Both end lines count: copy exactly from the line that contains "# ---- helpers" to the line that contains "scene.render.fps = FPS", and only those lines.

-- START Provided entries --

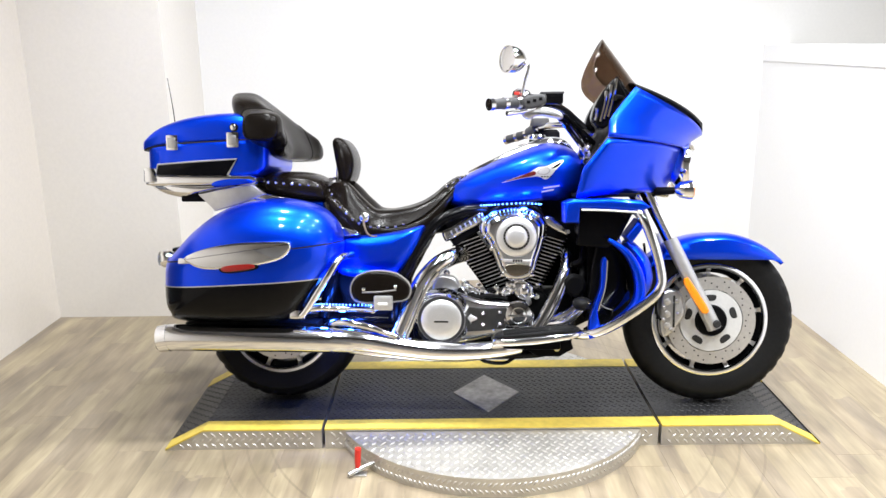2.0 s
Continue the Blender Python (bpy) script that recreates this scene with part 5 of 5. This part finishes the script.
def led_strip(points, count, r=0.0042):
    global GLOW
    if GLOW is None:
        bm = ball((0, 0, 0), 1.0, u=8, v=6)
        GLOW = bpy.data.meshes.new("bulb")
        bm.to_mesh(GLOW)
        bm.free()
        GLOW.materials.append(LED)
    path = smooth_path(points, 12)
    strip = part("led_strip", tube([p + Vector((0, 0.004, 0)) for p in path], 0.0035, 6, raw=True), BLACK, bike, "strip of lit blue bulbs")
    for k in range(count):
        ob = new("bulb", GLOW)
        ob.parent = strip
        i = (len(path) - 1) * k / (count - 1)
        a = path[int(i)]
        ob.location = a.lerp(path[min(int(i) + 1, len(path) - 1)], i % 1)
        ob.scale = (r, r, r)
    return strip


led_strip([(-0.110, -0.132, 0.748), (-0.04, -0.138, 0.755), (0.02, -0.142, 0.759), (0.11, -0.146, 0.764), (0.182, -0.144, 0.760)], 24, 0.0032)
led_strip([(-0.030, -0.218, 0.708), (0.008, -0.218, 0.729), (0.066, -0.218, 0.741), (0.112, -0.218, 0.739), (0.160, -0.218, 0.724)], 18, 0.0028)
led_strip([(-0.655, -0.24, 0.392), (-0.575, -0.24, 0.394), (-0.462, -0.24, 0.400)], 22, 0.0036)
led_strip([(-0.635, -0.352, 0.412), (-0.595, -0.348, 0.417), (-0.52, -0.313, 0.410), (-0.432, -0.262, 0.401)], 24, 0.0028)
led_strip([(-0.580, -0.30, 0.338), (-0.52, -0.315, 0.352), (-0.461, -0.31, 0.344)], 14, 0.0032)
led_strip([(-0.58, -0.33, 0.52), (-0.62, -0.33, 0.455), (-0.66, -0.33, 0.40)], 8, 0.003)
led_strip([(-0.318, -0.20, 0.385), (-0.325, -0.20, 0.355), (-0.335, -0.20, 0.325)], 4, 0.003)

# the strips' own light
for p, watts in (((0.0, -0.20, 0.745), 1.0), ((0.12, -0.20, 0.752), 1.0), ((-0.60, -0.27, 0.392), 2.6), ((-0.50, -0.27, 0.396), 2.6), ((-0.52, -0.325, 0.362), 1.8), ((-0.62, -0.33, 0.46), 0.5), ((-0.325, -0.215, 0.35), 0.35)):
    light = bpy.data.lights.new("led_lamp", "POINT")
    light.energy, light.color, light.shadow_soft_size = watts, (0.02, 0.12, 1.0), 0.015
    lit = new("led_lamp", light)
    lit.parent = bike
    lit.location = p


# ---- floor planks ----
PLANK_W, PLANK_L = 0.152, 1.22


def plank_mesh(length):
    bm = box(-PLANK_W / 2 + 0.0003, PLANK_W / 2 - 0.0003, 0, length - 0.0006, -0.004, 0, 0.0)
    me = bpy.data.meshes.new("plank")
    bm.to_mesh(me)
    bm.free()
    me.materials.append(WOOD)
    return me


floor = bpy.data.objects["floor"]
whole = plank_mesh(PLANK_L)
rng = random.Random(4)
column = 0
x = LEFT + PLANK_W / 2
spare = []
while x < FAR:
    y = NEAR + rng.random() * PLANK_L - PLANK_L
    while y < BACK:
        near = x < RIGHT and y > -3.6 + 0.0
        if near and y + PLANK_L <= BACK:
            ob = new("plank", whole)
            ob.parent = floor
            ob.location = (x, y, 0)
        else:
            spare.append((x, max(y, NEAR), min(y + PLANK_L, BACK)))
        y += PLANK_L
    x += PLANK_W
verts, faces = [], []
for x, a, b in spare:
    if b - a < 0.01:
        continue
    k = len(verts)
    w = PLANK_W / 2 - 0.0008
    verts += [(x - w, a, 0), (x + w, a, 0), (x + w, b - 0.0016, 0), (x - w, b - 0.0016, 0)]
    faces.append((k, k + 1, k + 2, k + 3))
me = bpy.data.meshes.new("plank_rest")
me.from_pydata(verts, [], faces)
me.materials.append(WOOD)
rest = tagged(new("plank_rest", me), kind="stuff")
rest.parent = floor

-- END Provided entries --
-- START Provided entries --

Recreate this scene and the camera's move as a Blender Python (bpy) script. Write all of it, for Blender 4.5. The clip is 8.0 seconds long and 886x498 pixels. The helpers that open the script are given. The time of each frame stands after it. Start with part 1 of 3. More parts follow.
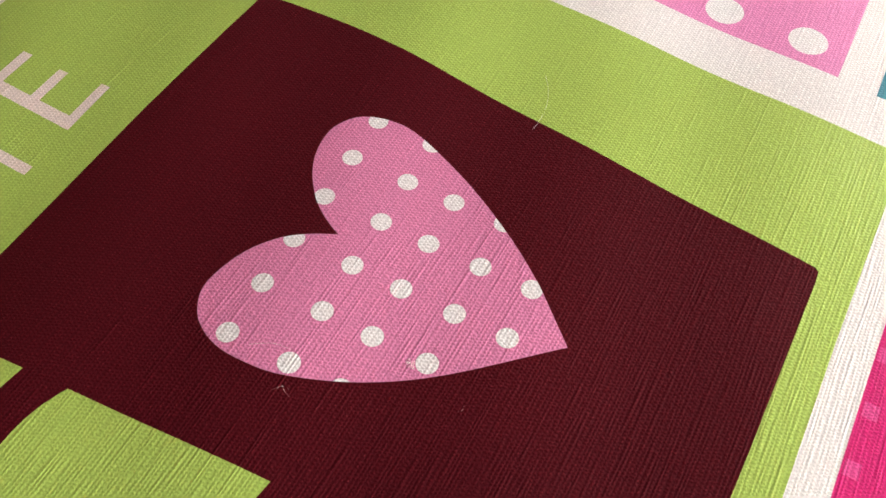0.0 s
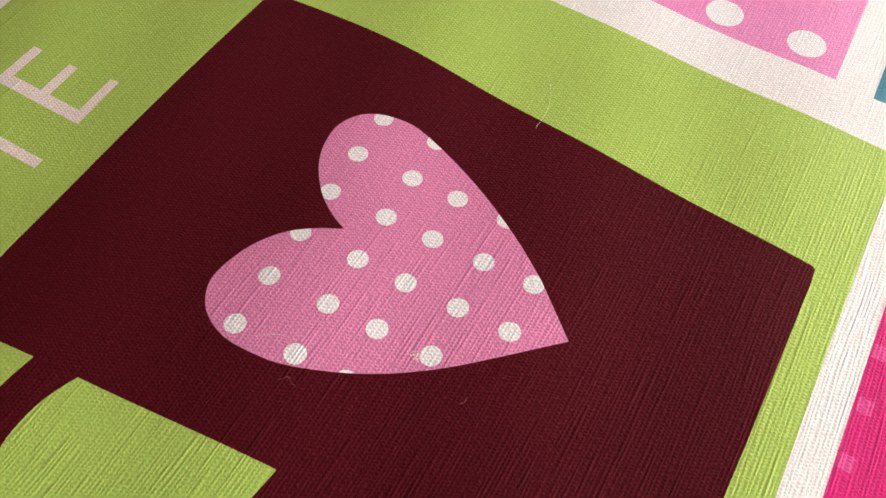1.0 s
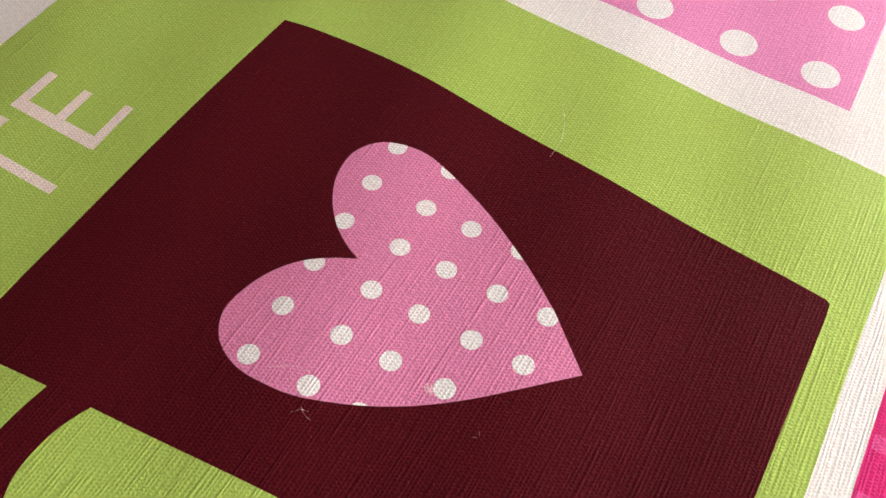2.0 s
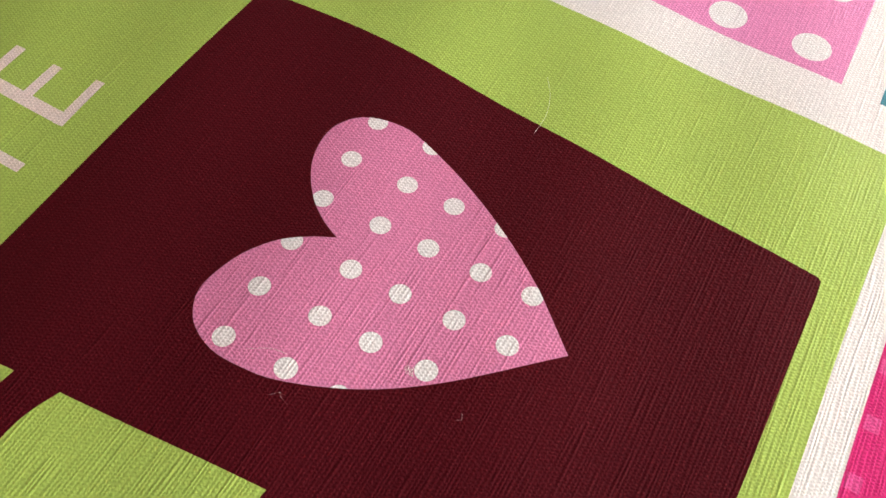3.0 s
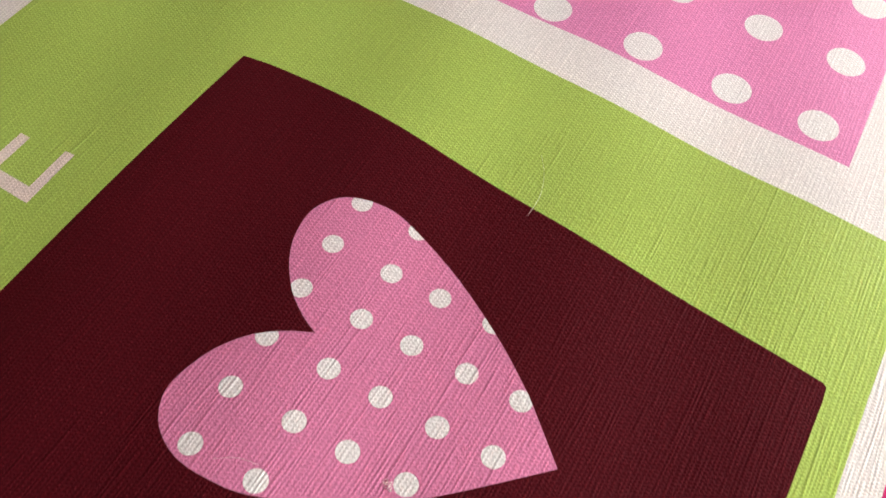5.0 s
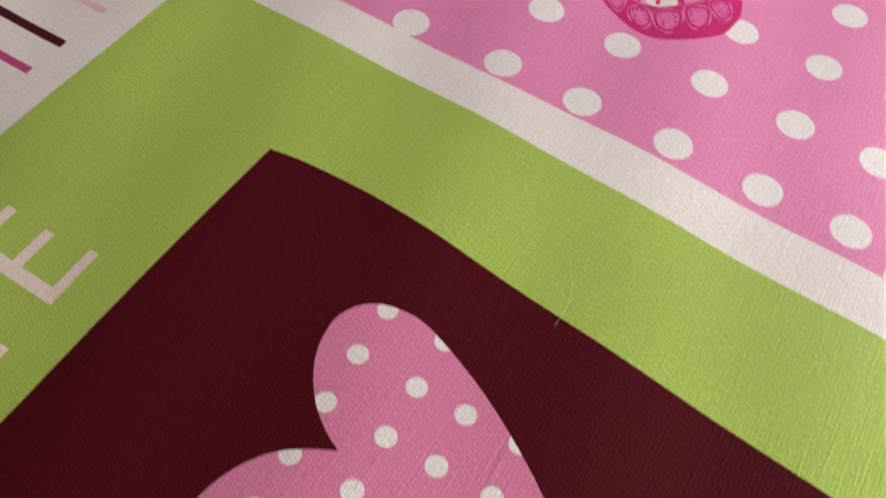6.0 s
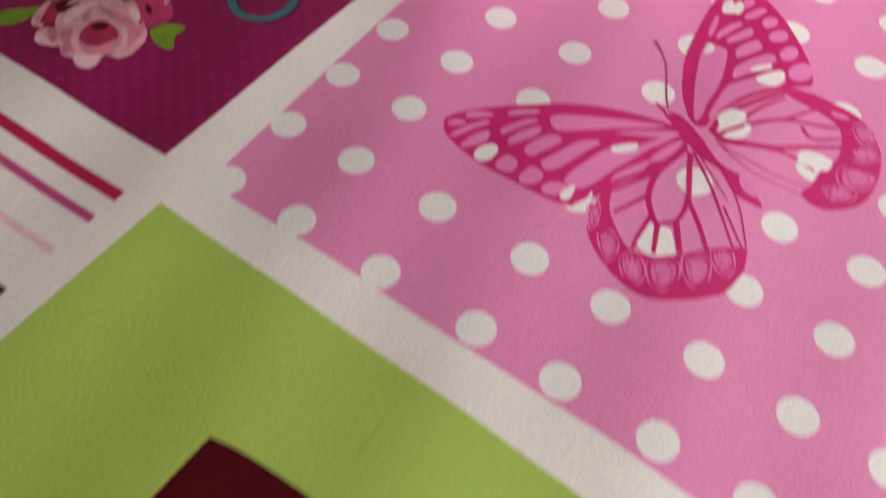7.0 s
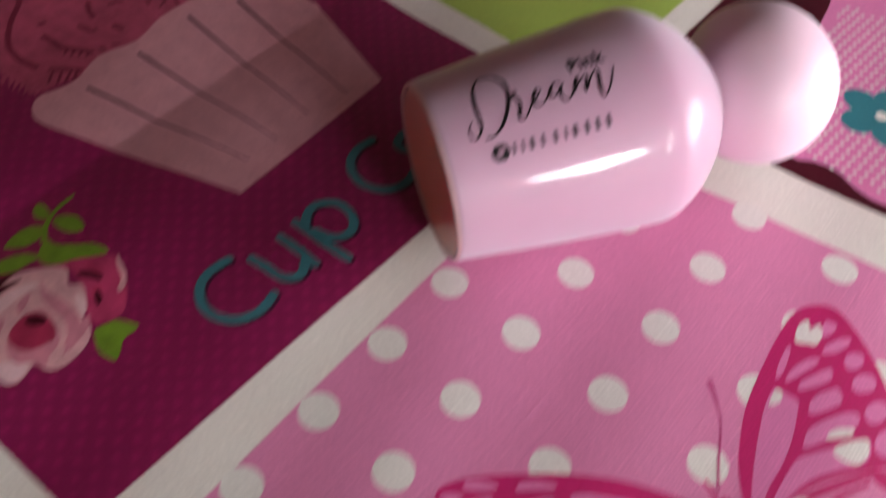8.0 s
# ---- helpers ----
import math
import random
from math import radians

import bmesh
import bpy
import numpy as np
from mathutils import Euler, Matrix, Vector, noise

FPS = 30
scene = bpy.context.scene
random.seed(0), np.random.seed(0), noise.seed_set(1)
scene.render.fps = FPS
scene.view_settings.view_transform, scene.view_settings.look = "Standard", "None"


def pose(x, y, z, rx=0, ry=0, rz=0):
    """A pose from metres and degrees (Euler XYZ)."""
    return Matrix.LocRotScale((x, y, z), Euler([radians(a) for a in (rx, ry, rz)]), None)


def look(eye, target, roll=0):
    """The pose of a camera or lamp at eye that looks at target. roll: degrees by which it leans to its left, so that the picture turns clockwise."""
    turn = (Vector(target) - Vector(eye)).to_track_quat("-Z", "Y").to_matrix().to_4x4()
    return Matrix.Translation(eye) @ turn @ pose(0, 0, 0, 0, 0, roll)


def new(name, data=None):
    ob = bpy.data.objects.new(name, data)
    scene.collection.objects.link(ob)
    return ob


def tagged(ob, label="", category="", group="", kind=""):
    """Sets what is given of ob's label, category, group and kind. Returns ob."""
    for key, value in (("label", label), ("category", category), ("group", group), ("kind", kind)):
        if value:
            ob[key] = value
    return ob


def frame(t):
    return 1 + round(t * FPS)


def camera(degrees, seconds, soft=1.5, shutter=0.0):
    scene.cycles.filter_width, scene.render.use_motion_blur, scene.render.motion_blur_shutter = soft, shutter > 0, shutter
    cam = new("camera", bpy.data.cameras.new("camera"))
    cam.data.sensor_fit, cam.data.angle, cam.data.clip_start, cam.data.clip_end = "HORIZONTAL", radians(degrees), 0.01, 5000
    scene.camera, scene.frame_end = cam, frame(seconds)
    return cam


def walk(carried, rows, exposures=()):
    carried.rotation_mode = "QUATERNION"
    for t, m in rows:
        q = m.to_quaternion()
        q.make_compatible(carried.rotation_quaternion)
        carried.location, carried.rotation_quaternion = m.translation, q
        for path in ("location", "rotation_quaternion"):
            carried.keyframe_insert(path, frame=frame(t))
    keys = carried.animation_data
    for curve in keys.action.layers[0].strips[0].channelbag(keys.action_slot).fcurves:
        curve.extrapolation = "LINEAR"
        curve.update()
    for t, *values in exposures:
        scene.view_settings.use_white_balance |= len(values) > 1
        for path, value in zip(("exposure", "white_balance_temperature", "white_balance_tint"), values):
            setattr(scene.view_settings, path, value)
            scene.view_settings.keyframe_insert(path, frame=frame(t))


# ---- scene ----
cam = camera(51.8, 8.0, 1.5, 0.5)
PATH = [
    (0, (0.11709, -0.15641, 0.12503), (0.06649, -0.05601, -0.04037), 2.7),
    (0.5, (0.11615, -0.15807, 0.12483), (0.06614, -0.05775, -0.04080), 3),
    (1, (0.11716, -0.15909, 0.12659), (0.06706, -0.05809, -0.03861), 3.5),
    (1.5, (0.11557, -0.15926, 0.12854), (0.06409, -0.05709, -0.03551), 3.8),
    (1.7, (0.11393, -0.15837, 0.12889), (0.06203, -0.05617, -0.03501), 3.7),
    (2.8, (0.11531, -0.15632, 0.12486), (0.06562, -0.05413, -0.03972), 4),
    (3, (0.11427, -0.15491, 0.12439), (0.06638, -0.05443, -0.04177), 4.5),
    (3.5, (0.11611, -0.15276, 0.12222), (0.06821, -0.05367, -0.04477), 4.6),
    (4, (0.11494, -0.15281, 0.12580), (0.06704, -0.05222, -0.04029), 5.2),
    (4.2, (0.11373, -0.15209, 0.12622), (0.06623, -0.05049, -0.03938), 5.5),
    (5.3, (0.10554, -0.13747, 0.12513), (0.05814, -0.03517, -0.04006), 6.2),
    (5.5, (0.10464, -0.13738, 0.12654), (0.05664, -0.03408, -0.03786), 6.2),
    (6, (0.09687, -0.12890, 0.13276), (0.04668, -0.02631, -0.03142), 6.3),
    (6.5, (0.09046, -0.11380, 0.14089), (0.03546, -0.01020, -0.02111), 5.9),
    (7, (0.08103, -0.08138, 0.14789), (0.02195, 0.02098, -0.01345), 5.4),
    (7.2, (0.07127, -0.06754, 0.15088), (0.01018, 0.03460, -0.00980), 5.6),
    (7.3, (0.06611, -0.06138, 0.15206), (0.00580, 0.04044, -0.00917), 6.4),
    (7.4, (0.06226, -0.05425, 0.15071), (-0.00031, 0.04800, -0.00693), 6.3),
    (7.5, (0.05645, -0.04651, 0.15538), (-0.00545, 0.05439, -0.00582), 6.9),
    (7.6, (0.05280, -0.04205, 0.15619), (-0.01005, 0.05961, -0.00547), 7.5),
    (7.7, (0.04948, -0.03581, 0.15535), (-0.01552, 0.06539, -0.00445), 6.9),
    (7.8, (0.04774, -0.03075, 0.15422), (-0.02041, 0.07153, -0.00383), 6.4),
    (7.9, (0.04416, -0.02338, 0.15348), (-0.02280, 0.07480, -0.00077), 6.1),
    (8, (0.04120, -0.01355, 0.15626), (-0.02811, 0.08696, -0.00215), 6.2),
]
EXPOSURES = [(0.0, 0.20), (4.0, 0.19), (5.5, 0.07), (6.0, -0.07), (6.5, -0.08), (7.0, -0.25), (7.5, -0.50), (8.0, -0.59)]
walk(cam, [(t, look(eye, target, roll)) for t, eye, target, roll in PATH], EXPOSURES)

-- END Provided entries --

**Written solution**
# ---- helpers ----
import math
import random
from math import radians

import bmesh
import bpy
import numpy as np
from mathutils import Euler, Matrix, Vector, noise

FPS = 30
scene = bpy.context.scene
random.seed(0), np.random.seed(0), noise.seed_set(1)
scene.render.fps = FPS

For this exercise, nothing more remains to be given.